**Work to be completed**:
Using the data beneath this instruction, retype only the lines from the one that contains "shutter > 0, shutter" down to the one that contains "scene.view_settings.keyframe_insert(path, frame=frame(t))", both included, exactly as they appear.

**Rows**:
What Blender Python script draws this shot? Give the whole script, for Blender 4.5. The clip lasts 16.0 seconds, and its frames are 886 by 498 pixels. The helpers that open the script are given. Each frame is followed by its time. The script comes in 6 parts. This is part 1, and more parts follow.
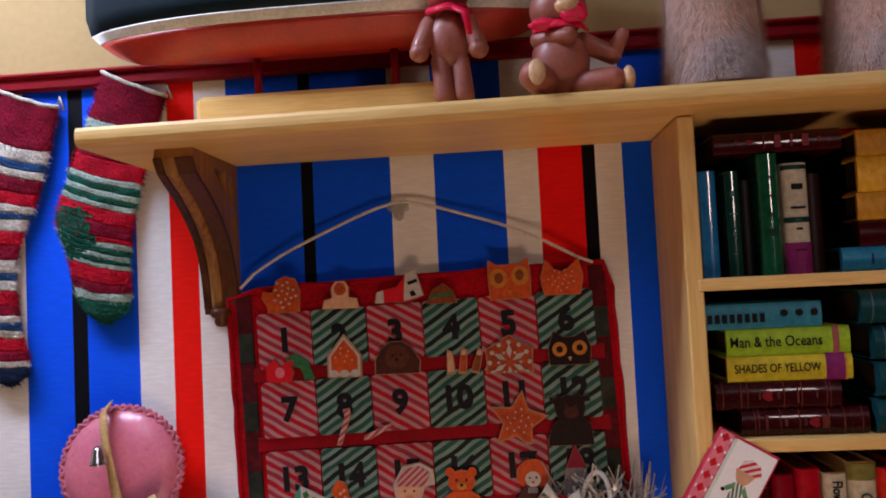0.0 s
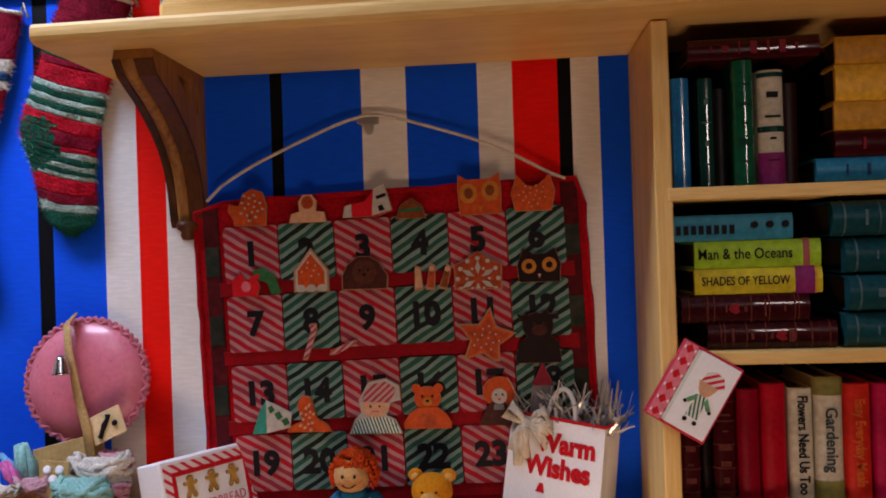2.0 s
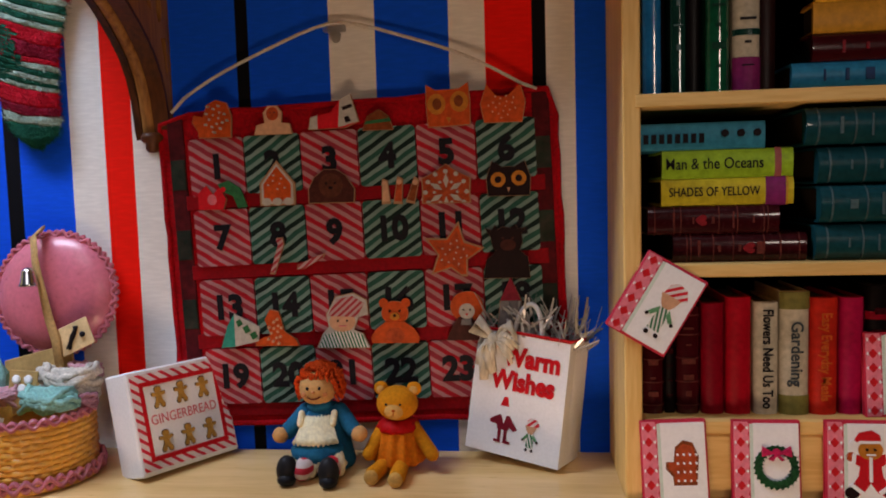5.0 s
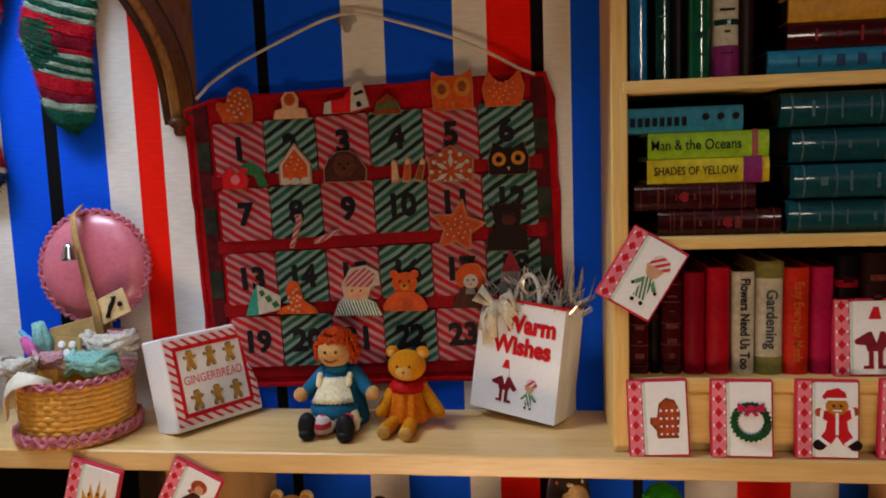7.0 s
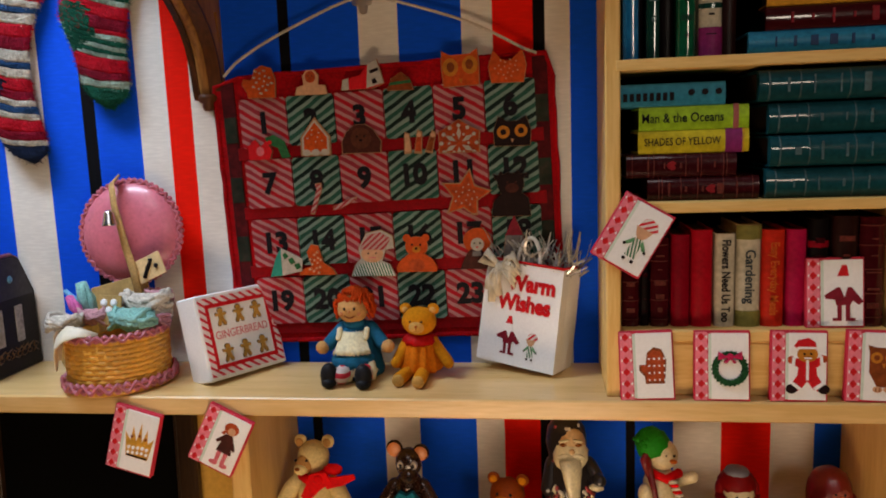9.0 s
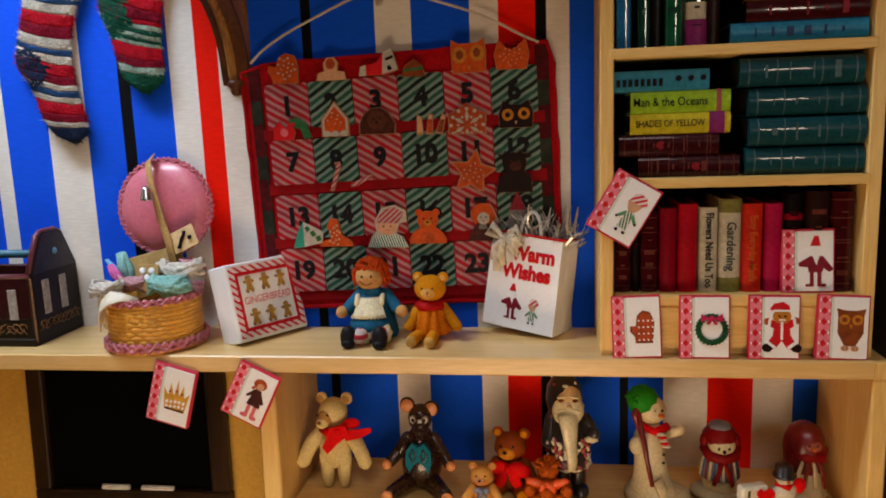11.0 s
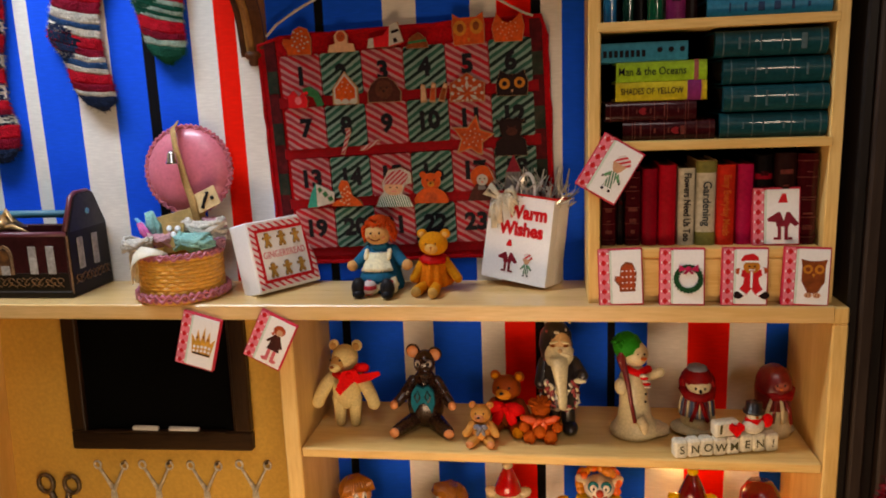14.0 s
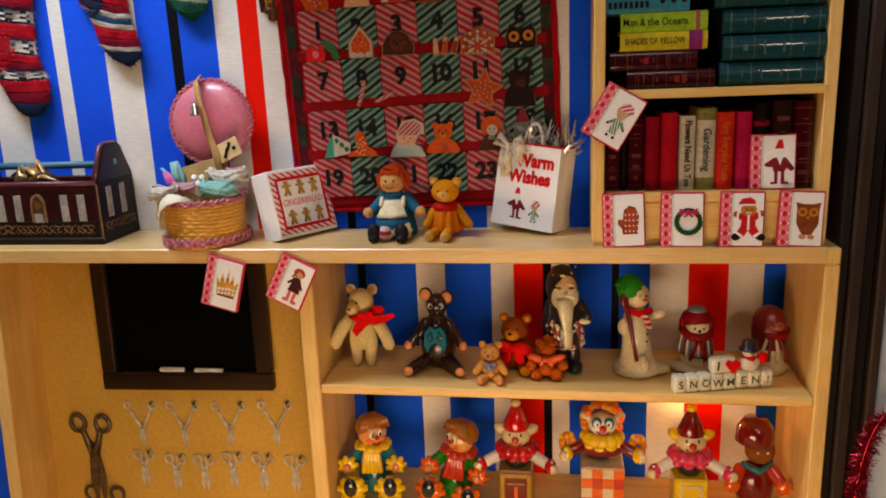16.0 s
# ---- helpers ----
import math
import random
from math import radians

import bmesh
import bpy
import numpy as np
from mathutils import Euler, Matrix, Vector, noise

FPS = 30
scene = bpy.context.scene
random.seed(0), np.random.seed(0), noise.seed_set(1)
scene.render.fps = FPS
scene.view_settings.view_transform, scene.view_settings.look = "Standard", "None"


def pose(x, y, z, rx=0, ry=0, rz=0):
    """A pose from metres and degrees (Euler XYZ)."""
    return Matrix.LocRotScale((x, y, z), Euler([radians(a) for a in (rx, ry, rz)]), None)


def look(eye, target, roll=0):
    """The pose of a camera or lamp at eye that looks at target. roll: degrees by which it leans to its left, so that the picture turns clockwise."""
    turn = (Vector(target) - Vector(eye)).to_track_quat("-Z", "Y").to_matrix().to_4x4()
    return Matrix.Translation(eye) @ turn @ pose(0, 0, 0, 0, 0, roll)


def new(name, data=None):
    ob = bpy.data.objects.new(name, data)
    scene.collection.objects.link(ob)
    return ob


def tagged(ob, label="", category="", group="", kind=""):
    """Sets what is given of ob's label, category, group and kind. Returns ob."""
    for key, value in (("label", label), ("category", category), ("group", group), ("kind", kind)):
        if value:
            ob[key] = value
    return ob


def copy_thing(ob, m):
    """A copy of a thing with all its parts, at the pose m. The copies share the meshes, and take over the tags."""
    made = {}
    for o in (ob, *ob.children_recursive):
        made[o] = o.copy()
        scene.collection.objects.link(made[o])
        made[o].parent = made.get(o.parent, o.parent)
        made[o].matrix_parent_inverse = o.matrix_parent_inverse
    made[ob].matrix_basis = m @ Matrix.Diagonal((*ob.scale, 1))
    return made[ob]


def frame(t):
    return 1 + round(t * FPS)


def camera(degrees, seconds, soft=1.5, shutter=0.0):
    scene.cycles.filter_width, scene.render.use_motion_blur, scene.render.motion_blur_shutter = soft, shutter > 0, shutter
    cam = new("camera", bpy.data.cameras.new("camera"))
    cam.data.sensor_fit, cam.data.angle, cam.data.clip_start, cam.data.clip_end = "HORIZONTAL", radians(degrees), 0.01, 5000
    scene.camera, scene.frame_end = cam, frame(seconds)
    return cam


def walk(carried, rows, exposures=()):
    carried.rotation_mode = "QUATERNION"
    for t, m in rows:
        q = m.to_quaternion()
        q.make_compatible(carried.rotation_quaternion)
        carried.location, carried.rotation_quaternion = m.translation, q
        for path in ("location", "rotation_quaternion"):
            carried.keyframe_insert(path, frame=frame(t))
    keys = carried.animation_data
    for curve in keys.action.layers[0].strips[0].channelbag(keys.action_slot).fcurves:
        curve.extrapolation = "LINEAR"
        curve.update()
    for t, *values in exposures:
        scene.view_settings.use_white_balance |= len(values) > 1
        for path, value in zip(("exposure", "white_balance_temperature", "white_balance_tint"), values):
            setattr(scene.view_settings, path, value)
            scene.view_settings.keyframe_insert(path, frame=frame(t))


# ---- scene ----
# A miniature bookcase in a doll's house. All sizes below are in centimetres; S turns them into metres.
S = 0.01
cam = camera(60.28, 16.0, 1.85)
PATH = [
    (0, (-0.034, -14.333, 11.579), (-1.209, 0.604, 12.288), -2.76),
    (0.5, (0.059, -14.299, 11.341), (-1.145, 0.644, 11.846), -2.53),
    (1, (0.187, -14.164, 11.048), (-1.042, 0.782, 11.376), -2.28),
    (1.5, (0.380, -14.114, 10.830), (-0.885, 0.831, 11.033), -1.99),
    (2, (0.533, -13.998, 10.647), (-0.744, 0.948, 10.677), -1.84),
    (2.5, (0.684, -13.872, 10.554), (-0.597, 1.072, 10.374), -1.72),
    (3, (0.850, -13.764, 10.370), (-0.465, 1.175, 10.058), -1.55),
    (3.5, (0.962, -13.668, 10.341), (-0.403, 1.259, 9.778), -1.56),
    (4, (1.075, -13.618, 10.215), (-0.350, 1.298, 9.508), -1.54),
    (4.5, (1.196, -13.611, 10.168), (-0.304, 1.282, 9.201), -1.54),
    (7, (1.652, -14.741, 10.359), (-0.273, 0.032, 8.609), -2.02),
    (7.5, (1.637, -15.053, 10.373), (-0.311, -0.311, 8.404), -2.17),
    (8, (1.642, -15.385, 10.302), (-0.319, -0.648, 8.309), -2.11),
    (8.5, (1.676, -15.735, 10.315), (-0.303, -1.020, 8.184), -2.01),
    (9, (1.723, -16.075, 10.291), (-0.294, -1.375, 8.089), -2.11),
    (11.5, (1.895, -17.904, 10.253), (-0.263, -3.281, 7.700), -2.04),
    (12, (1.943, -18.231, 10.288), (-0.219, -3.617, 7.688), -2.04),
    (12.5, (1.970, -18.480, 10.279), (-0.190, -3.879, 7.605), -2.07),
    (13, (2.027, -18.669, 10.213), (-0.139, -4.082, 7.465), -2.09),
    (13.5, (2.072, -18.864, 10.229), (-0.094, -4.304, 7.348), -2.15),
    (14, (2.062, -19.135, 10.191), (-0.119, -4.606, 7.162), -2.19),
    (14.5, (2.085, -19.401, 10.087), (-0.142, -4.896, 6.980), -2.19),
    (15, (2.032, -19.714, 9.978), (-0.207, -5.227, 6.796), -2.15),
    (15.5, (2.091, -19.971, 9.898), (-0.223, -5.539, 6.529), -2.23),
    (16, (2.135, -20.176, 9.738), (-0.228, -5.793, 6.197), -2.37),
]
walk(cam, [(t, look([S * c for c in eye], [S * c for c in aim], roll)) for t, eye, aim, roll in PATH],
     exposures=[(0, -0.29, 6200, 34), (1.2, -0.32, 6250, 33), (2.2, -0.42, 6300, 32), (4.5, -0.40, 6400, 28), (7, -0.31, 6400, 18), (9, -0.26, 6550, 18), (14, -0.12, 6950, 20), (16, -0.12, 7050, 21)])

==

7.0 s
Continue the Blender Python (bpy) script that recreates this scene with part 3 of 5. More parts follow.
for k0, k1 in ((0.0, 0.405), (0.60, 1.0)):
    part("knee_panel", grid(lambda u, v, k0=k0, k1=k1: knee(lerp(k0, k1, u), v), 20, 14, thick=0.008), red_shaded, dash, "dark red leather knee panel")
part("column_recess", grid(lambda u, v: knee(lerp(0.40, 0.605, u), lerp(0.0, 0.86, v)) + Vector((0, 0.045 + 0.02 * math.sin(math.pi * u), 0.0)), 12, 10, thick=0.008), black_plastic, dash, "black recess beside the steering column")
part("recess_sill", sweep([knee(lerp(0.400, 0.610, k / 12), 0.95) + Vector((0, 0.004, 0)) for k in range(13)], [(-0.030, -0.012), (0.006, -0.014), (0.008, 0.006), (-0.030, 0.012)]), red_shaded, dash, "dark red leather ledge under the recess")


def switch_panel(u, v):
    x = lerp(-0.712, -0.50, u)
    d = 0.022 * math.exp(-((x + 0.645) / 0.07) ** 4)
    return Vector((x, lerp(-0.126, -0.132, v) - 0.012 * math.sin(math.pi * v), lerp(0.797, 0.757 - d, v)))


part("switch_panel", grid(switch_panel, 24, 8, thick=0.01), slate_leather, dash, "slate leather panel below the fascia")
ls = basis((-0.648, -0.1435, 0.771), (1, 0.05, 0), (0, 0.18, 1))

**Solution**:
    scene.cycles.filter_width, scene.render.use_motion_blur, scene.render.motion_blur_shutter = soft, shutter > 0, shutter
    cam = new("camera", bpy.data.cameras.new("camera"))
    cam.data.sensor_fit, cam.data.angle, cam.data.clip_start, cam.data.clip_end = "HORIZONTAL", radians(degrees), 0.01, 5000
    scene.camera, scene.frame_end = cam, frame(seconds)
    return cam


def walk(carried, rows, exposures=()):
    carried.rotation_mode = "QUATERNION"
    for t, m in rows:
        q = m.to_quaternion()
        q.make_compatible(carried.rotation_quaternion)
        carried.location, carried.rotation_quaternion = m.translation, q
        for path in ("location", "rotation_quaternion"):
            carried.keyframe_insert(path, frame=frame(t))
    keys = carried.animation_data
    for curve in keys.action.layers[0].strips[0].channelbag(keys.action_slot).fcurves:
        curve.extrapolation = "LINEAR"
        curve.update()
    for t, *values in exposures:
        scene.view_settings.use_white_balance |= len(values) > 1
        for path, value in zip(("exposure", "white_balance_temperature", "white_balance_tint"), values):
            setattr(scene.view_settings, path, value)
            scene.view_settings.keyframe_insert(path, frame=frame(t))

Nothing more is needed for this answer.